27 July 2017Print This Post

Arguments over judicial bias should not be based on “feelings of client”, says incoming LCJ

Burnett: no proper basis for advancing a recusal argument

Arguments over “apparent bias” in judges should be based on the view of a “fair-minded and informed observer” and not the feelings of clients, Lord Justice Burnett has said.

Burnett LJ, who takes over as Lord Chief Justice in October, told the Court of Appeal: “The party who seeks to bounce a judge from a case may be fair-minded and informed but may very well lack objectivity.

“There are others (I emphasise not this case) who cynically seek to manipulate the composition of the court for perceived advantage.

“It was striking that Mr Berkley QC frequently referred to the feelings of his client when developing submissions on apparent bias rather than focussing on the fair-minded and informed observer. One respects those feelings but they do not advance the argument.”

Lord Justice Burnett was ruling in Shaw v Kovac and others [2017] EWCA Civ 1028, a case involving a claim for an award of £50,000 for the unlawful invasion of personal rights and loss of personal autonomy.

Lord Justice Davis, who gave the lead judgment, said the claim was accepted by the claimant to be “novel” in the sense that a right to recover under this head of loss had never been acknowledged.
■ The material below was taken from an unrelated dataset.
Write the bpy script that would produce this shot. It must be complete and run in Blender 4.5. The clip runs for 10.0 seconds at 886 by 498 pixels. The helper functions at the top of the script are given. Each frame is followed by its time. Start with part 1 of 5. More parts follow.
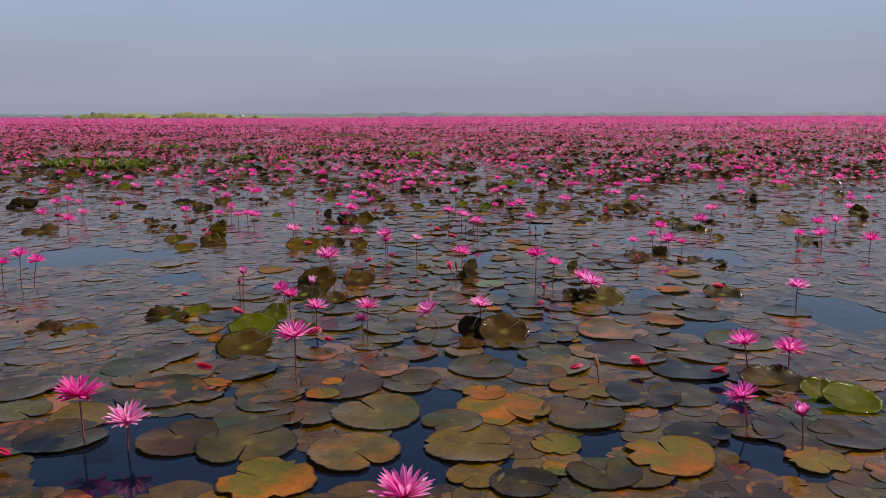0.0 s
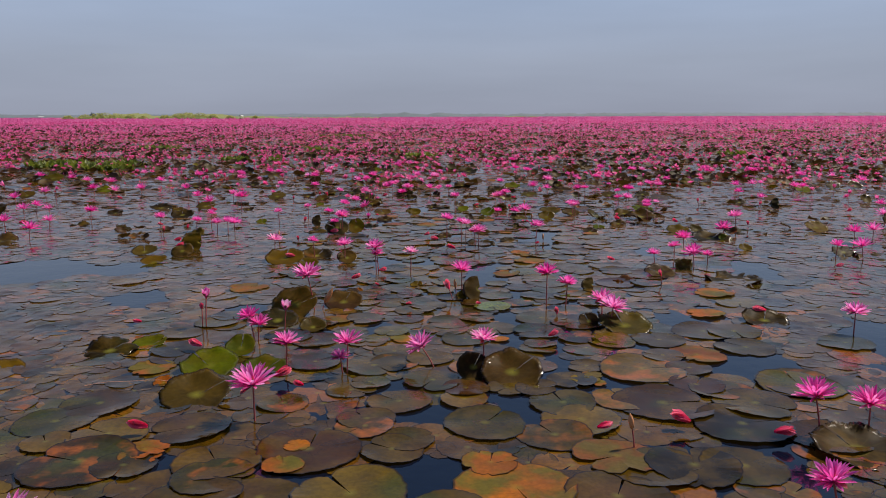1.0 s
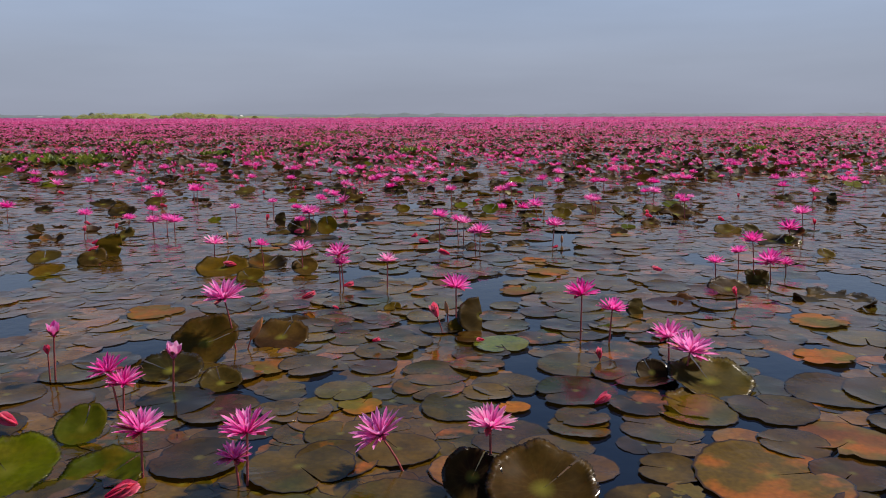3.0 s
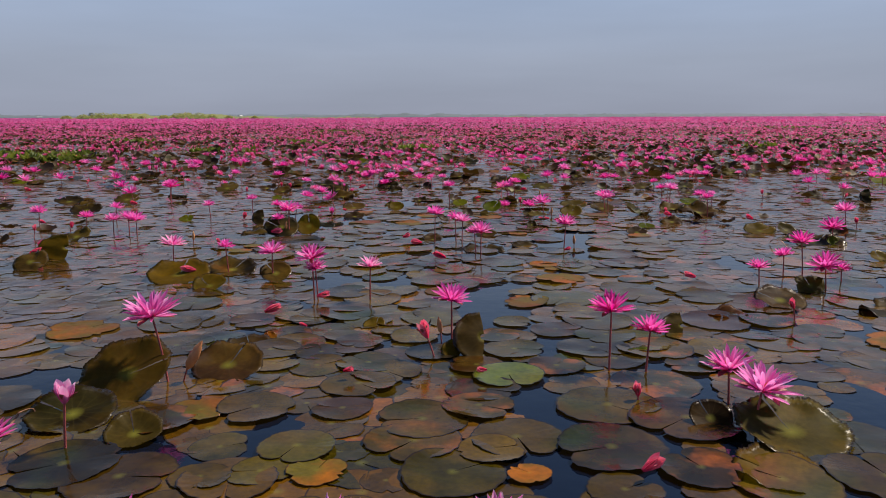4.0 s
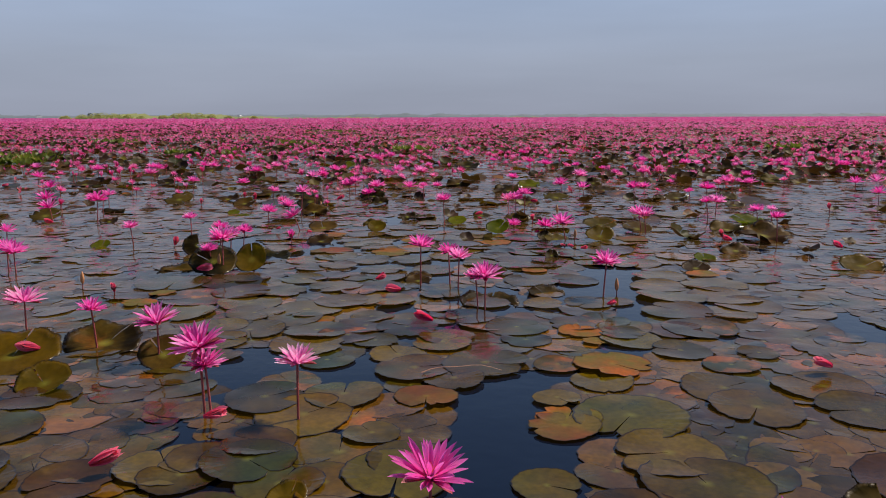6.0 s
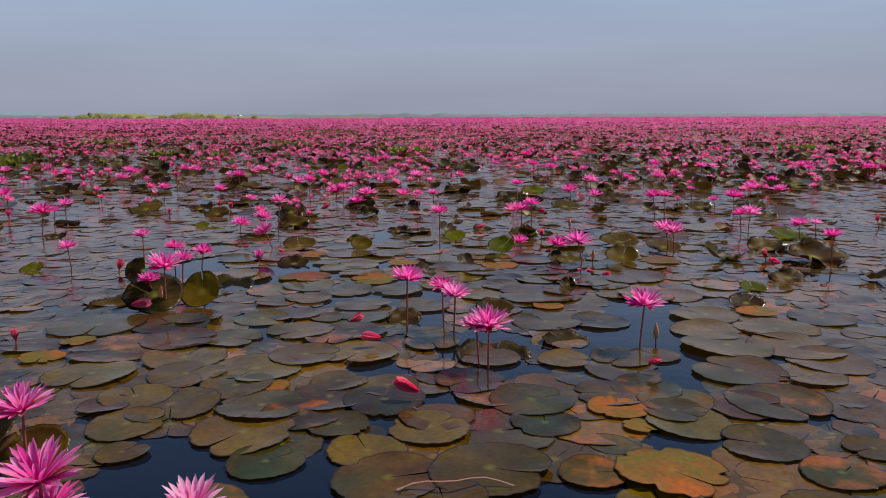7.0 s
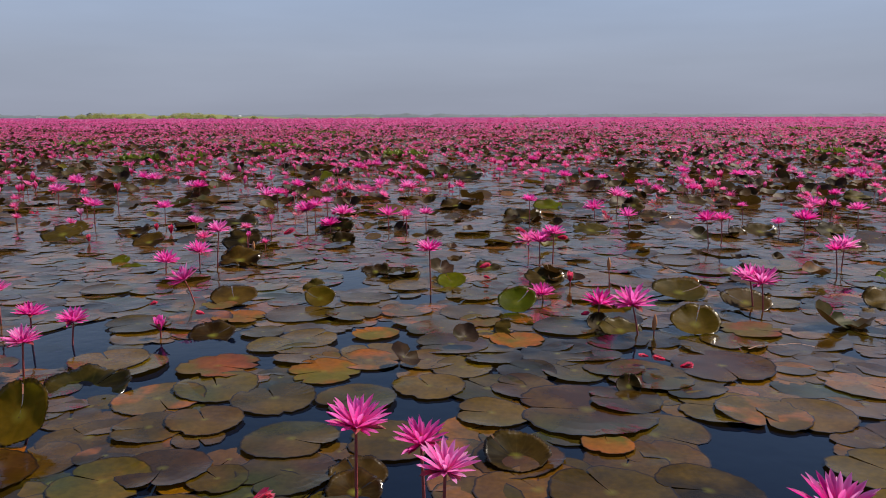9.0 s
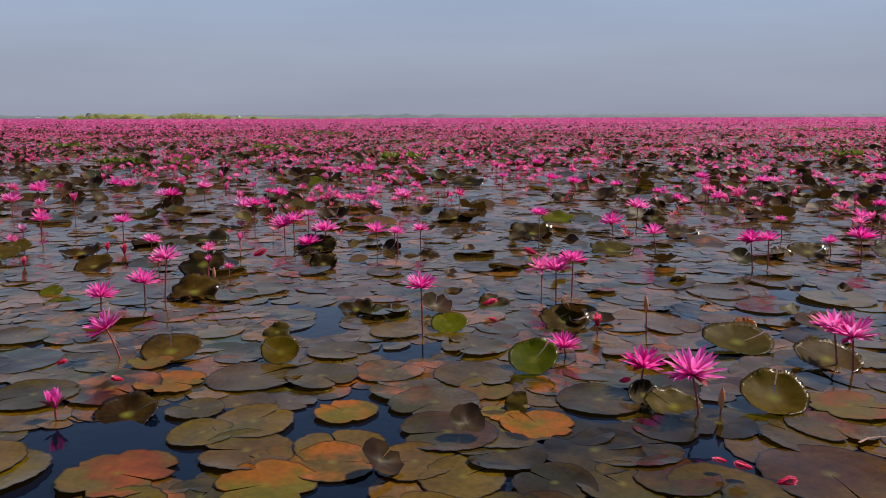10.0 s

Davis LJ said that, on the morning of the appeal hearing last month, the claimant’s counsel, Michael Berkeley QC, sent an email saying that his client, Ms Gabriele Shaw, objected to Davis LJ and Burnett LJ hearing the appeal and would ask them to recuse themselves on the grounds of apparent bias.

Burnett J, as he then was, gave the lead judgment in rejecting an application by Ms Shaw for judicial review which came before the Administrative Court in 2013.

Mrs Shaw appealed, and the appeal was heard by Davis LJ, along with Hallett LJ and Floyd LJ. Hallett LJ gave the lead judgment dismissing the appeal.

Davis LJ said Mr Berkeley acknowledged that he could not argue for apparent bias “simply by reason of the fact that Burnett LJ and I had (separately) been involved as judges in decisions adverse to Mrs Shaw in the previous judicial review proceedings”.

Instead Mr Berkeley relied on what Davis LJ described as an “untenable argument” that Burnett J had referred to a schedule put forward by Mrs Shaw as “misleading”.

The barrister went on to make what Davis LJ described as the “extraordinary submission” that Burnett J had concluded that the claimant’s father, William Ewan, had given “informed consent” for the operation that cost him his life.

Davis LJ said the argument “completely distorts” both the judgment of Burnett J and the function of the Administrative Court, which was not to make findings of fact. He said there was a further “fundamental” objection to the claimant’s argument in that there was “no issue” about the lack of informed consent.

As far as Davis LJ was concerned, he said counsel for the claimant attempted to rely on a comment by Hallett LJ in her judgment that Mrs Shaw was “trying to run a totally different argument”, unfortunately “based solely on her speculation and assertion”.

Davis LJ said Mrs Shaw “clearly, and again very understandably, remains very close to this whole case”.

He went on: “But that she personally would not wish to have sitting on this appeal two judges who have previously been involved in decisions adverse to her cannot of itself procure a recusal.

“The law is clear. The test is objective. The outcome cannot be determined by the subjective views or wishes of the objecting party.”

Agreeing with Davis LJ, Burnett LJ said the circumstances in which a judge should recuse himself had been “comprehensively considered” in a series of cases in the Court of Appeal and the House of Lords which emphasised that “questions of apparent bias are to be judged from the point of view of a fair-minded and informed observer”.

“The reality is that the appellant before us wished both Davis LJ and I to recuse ourselves because we had previously found against her on arguments advanced in the judicial review claim.

“Whilst entirely understanding why that should be so, it forms no proper basis for advancing a recusal argument.”

By Nick Hilborne


One Response to “Arguments over judicial bias should not be based on “feelings of client”, says incoming LCJ”

  1. I write with reference to the issues of judges apparent bias, how this affects a legal and judicial process and, ultimately severely undermines justice and the rule of law.

    I have 2 cases where the facts, in regards the substance and the relevant law, are undeniable, yet the judges ‘bias’ has led to entirely unjust decisions.

    On appeal, the ‘old chestnut’ of judges ‘discretion’ (to make whatever judgement he wishes) has been used to refuse appeals. Of course the trail that one has to pursue by further legal/judicial processes is bot time and cost consuming, and most litigants become so disillusioned that they simply give up and resign themselves to injustice (this may be the designed intent).